## GIVEN MATERIAL

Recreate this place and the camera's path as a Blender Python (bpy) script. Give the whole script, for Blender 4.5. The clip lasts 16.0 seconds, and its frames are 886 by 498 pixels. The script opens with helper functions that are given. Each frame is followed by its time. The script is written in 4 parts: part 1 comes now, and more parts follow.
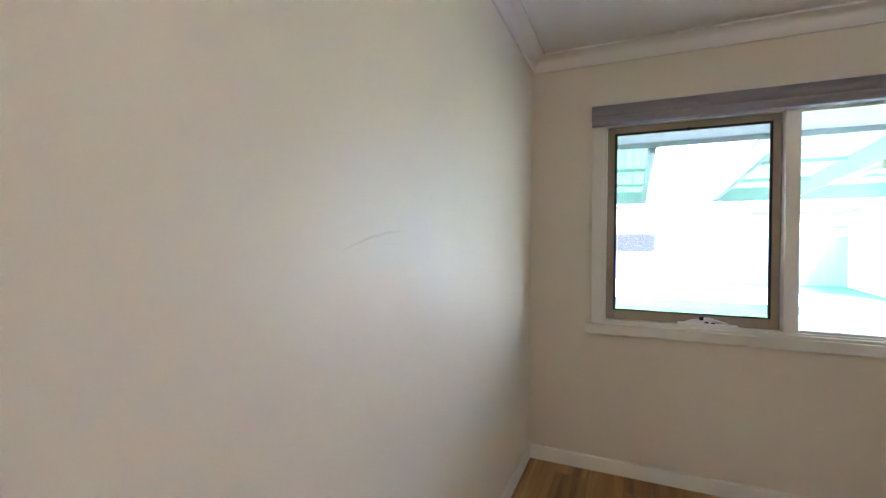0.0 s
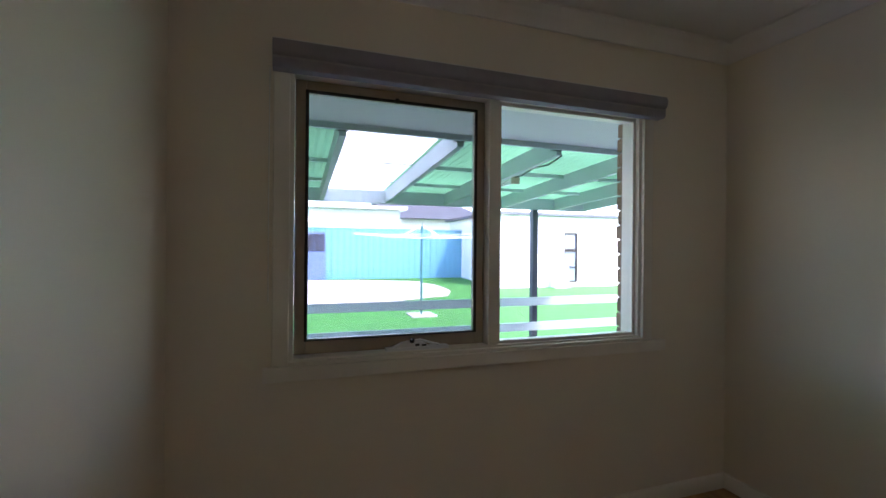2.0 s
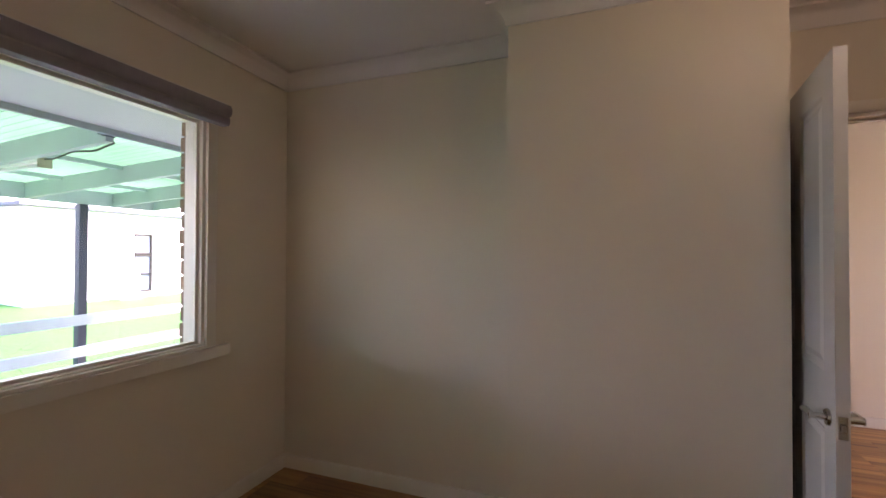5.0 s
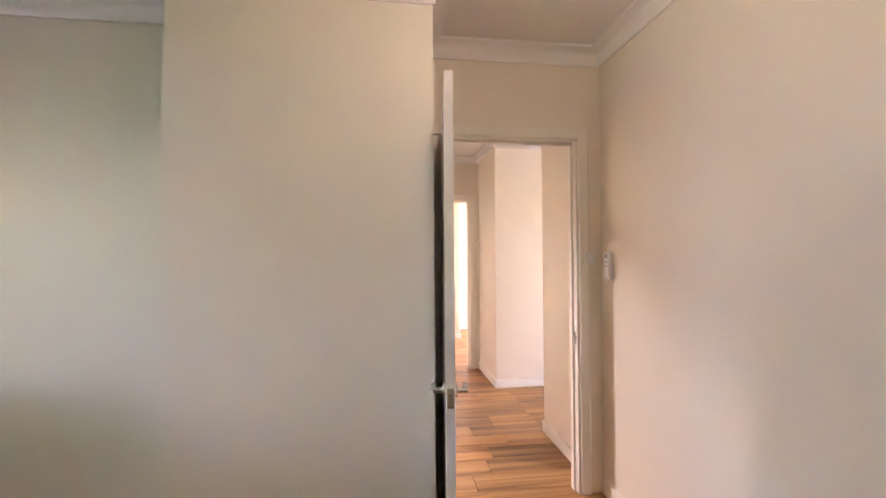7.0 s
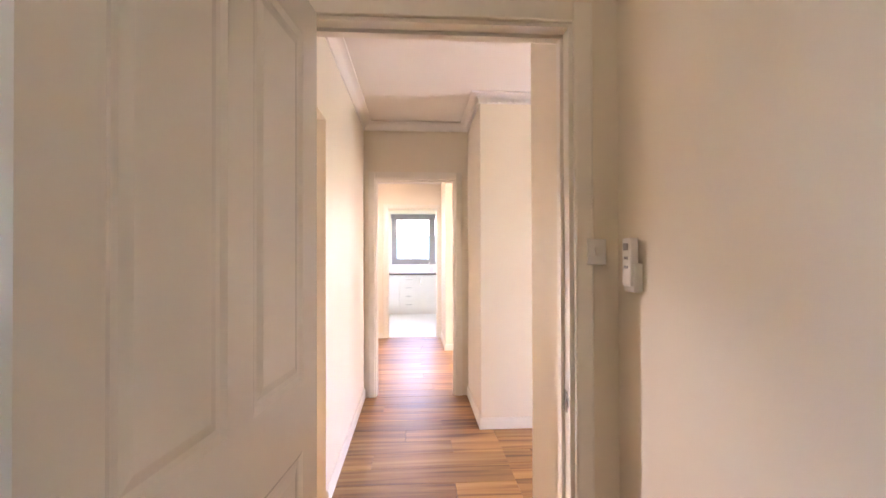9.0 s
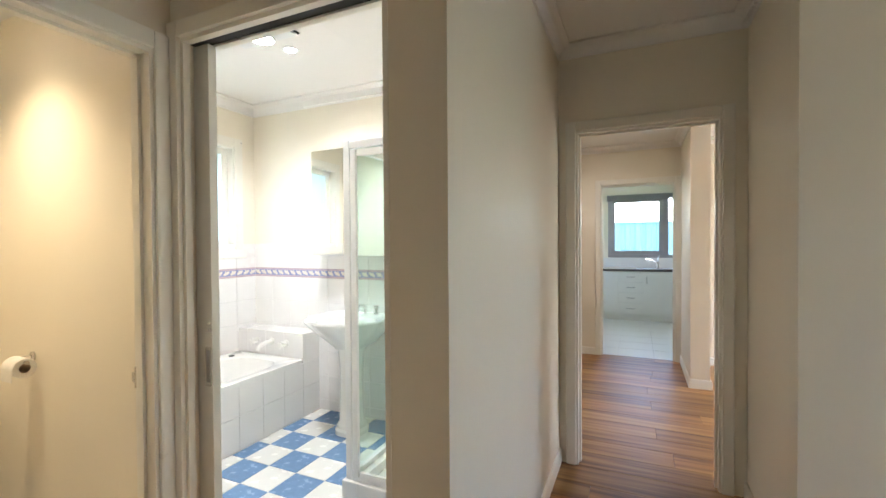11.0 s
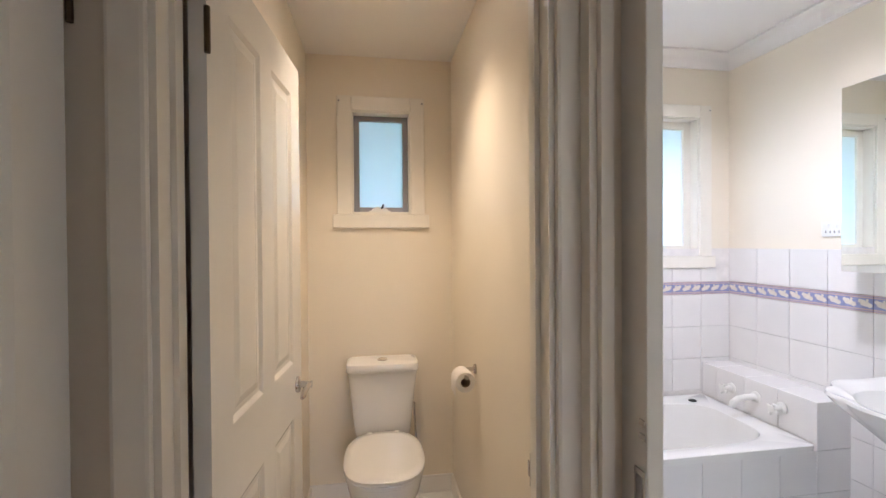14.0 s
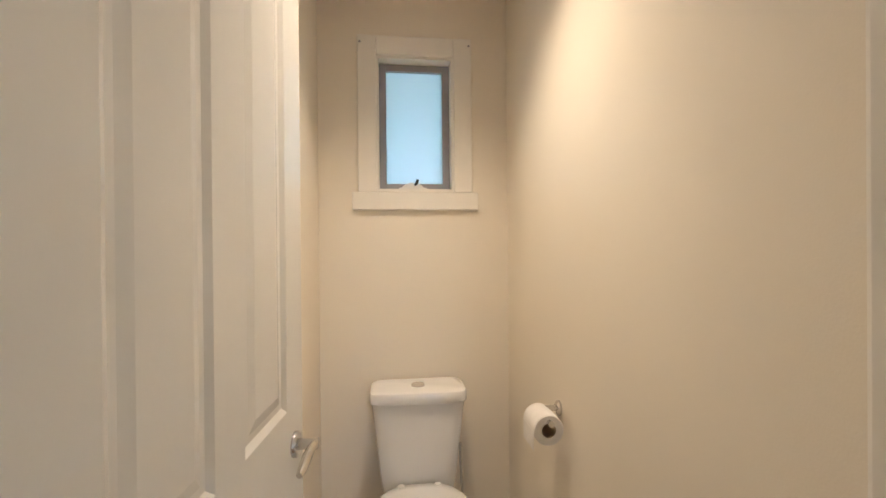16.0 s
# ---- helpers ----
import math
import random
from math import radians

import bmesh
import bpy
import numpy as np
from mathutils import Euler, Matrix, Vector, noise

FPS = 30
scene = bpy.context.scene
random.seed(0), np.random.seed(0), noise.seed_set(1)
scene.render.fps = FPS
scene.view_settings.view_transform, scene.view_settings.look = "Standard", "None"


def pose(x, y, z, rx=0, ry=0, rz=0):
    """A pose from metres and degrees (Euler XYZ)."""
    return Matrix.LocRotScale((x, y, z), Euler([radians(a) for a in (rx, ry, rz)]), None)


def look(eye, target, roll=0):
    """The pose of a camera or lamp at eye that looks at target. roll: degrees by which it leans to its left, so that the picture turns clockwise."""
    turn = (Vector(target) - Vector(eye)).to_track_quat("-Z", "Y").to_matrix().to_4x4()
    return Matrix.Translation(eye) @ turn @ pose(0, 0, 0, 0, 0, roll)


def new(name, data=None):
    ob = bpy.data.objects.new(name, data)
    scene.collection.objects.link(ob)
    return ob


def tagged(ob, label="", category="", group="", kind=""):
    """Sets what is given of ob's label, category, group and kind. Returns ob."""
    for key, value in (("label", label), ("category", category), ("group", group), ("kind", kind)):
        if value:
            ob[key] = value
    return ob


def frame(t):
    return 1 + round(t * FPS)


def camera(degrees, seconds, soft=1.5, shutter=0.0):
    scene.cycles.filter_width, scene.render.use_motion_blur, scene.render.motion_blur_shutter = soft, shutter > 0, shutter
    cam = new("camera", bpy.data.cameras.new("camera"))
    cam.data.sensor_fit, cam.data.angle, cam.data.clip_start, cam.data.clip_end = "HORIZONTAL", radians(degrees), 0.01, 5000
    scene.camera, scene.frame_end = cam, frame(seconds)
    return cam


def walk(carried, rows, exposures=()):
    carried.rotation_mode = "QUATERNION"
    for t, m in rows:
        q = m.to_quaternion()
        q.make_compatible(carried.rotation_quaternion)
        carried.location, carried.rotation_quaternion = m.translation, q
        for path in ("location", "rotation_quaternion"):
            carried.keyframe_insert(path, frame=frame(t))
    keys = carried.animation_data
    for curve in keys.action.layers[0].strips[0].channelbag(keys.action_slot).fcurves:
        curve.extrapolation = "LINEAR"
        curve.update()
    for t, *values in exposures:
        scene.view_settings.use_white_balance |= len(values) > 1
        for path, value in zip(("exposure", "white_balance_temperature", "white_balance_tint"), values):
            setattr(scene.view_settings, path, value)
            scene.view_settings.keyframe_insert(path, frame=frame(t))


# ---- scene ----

## SHORT EXERCISE
Repeat the data exactly, excluding the pictures.

## SOLUTION TO THIS TASK
Recreate this place and the camera's path as a Blender Python (bpy) script. Give the whole script, for Blender 4.5. The clip lasts 16.0 seconds, and its frames are 886 by 498 pixels. The script opens with helper functions that are given. Each frame is followed by its time. The script is written in 4 parts: part 1 comes now, and more parts follow.
0.0 s
2.0 s
5.0 s
7.0 s
9.0 s
11.0 s
14.0 s
16.0 s
# ---- helpers ----
import math
import random
from math import radians

import bmesh
import bpy
import numpy as np
from mathutils import Euler, Matrix, Vector, noise

FPS = 30
scene = bpy.context.scene
random.seed(0), np.random.seed(0), noise.seed_set(1)
scene.render.fps = FPS
scene.view_settings.view_transform, scene.view_settings.look = "Standard", "None"


def pose(x, y, z, rx=0, ry=0, rz=0):
    """A pose from metres and degrees (Euler XYZ)."""
    return Matrix.LocRotScale((x, y, z), Euler([radians(a) for a in (rx, ry, rz)]), None)


def look(eye, target, roll=0):
    """The pose of a camera or lamp at eye that looks at target. roll: degrees by which it leans to its left, so that the picture turns clockwise."""
    turn = (Vector(target) - Vector(eye)).to_track_quat("-Z", "Y").to_matrix().to_4x4()
    return Matrix.Translation(eye) @ turn @ pose(0, 0, 0, 0, 0, roll)


def new(name, data=None):
    ob = bpy.data.objects.new(name, data)
    scene.collection.objects.link(ob)
    return ob


def tagged(ob, label="", category="", group="", kind=""):
    """Sets what is given of ob's label, category, group and kind. Returns ob."""
    for key, value in (("label", label), ("category", category), ("group", group), ("kind", kind)):
        if value:
            ob[key] = value
    return ob


def frame(t):
    return 1 + round(t * FPS)


def camera(degrees, seconds, soft=1.5, shutter=0.0):
    scene.cycles.filter_width, scene.render.use_motion_blur, scene.render.motion_blur_shutter = soft, shutter > 0, shutter
    cam = new("camera", bpy.data.cameras.new("camera"))
    cam.data.sensor_fit, cam.data.angle, cam.data.clip_start, cam.data.clip_end = "HORIZONTAL", radians(degrees), 0.01, 5000
    scene.camera, scene.frame_end = cam, frame(seconds)
    return cam


def walk(carried, rows, exposures=()):
    carried.rotation_mode = "QUATERNION"
    for t, m in rows:
        q = m.to_quaternion()
        q.make_compatible(carried.rotation_quaternion)
        carried.location, carried.rotation_quaternion = m.translation, q
        for path in ("location", "rotation_quaternion"):
            carried.keyframe_insert(path, frame=frame(t))
    keys = carried.animation_data
    for curve in keys.action.layers[0].strips[0].channelbag(keys.action_slot).fcurves:
        curve.extrapolation = "LINEAR"
        curve.update()
    for t, *values in exposures:
        scene.view_settings.use_white_balance |= len(values) > 1
        for path, value in zip(("exposure", "white_balance_temperature", "white_balance_tint"), values):
            setattr(scene.view_settings, path, value)
            scene.view_settings.keyframe_insert(path, frame=frame(t))


# ---- scene ----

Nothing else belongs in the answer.